Just to show you how much difference a year of lag fighting can make for the server side, I went back into the archives and found a couple similarly-sized fleet fights from early November, 2010:
**R-6KYM on 5 November, 2010:**
Now this is the kind of CPU graph I don’t like to see. For a solid hour and a half, the poor thing is overloaded and there’s just no hope in sight until the fight is done. According to player reports from that time, logistics had great trouble getting information about fleet mates in need of armor and locking targets causing the repair chain to be very weak.
That’s exactly the kind of game mechanics breaking performance degradation that we set out to fix. Of course, in the Tama event, this was not an issue and our repair chain was strong, like bull. Until, you know, we died in a fire.
Also you’ll notice the graph terminates prematurely.
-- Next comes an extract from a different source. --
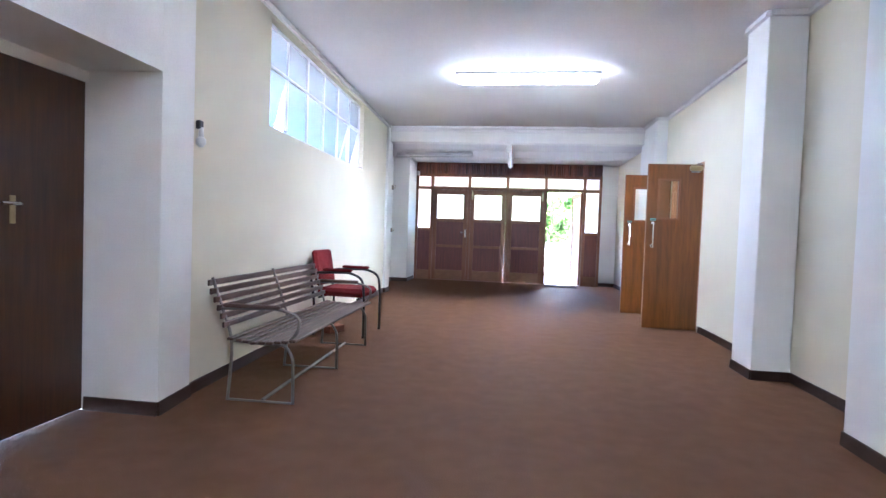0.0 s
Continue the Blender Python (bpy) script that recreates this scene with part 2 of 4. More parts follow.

This is because there were lingering problems bad enough to cause us to take the node out back and do it up Ol’ Yeller style. He didn’t even see it coming.
**CYB-BZ on 7 November, 2010**
Oh man, this is just not cool. Four solid hours of the poor hamsters going full speed until they died from a heart attack. Someone should really call an animal abuse hotline. There’s just no way this was a clean experience, and indeed, the player reports from the time confirmed by stating that the DRF fleet was seperated and unable to rewarp to optimal due to the lag monster holding it in place.
So, while no two fleet fights are ever the same, I do hope this comparison demonstrates what magnitude of benefit our investments in bleeding edge processing hardware and software optimizations have brought to Eve. Having a single-sharded large scale universe is something we’re extremely proud of, and massive conflicts are a natural consequence of them. I hope you’ve all enjoyed the past year of performance improvements as much as we’ve enjoyed delivering them.